Buddha teaches us about money in that he teaches about suffering.  Do not desire money, is what he would say, as you should grasp after nothing.

The gatekeepers at the temple give us evil eyes to make sure we pay our $3.  At the top of the mountain is a simple stupa.  We go down into white-hot heat and dust.

What Buddha said doesn’t seem enough to me.  It’s not enough to desire nothing.
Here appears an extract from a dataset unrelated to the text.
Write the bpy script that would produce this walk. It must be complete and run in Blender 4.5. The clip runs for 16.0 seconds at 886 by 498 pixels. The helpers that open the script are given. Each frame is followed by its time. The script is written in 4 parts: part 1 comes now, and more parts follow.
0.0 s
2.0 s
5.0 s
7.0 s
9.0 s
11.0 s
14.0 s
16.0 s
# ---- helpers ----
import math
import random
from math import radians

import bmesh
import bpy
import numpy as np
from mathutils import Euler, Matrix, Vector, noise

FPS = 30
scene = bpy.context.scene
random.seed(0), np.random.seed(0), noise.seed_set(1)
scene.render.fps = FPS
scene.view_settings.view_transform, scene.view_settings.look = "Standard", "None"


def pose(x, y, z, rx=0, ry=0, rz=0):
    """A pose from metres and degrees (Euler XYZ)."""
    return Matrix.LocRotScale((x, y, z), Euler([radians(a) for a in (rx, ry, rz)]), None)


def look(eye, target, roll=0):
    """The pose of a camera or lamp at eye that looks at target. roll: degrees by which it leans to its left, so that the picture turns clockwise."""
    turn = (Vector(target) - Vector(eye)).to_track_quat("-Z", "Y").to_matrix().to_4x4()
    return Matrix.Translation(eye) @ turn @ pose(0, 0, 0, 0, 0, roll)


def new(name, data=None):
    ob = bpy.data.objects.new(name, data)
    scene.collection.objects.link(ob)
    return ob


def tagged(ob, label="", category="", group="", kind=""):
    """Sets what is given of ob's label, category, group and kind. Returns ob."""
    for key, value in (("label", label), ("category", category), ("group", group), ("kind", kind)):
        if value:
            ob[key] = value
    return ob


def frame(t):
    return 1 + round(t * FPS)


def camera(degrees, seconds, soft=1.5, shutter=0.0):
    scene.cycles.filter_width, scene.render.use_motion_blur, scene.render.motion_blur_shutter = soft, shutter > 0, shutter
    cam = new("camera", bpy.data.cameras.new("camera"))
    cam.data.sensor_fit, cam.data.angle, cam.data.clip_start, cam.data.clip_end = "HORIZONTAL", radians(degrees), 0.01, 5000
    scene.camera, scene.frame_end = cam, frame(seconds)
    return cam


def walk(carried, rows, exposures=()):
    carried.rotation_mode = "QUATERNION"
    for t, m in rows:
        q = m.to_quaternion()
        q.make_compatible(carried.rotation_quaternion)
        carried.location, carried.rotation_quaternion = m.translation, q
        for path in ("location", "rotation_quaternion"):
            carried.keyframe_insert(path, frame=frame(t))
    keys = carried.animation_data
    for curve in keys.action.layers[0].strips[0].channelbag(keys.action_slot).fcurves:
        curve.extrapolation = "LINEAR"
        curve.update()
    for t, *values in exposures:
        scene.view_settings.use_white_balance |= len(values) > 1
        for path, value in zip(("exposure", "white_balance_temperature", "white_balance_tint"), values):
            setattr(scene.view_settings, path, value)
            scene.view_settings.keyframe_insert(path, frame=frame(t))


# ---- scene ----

I also need the Holy Ghost inside me.  Meditation and mindfulness are good for focusing on where the Holy Ghost needs me to be.  Yoga helps too.   My father preached a sermon in Maecherim about Jacob meeting the angel and wrestling him, about wrestling with that Spirit for your own name, for your own answers.  Money does not help me in that fight.  Nor does desire. 

I love money.  Help thou my love of money.  I try not to love money, but I do.  And I try not to desire, as Gautama taught, anything other than what is.  Lord I believe.  Help thou my unbelief.

I remember the prayer given to me every time I take the rail at St. Anne’s in Mars Hill:  This is my body, given for you.  I begin to take that literally.  This body, that I’m living in, is His body.  It’s given for me, my self.  A gift.

As is grace, as is forgiveness, as impossible as I find it to live inside of that place.  I love him, I love my partner, I love my self, and I love this broken world, and I try to make my way around it in love.  I love the life I’m living through.  Can’t I love it more than money?

Even today, though, the guy glares at us as he sweeps our room.  He’s the teenaged son, sent upstairs by his mother, in a spotless starched shirt and carefully ripped jeans.  He has to sweep our room of my hair, the room we stayed in for a week.  Somehow I have exchanged my money for this service, the ability to have him clean up for me.  I exchange the result of my best labor for his, and I hope he can work from the best power within him, too.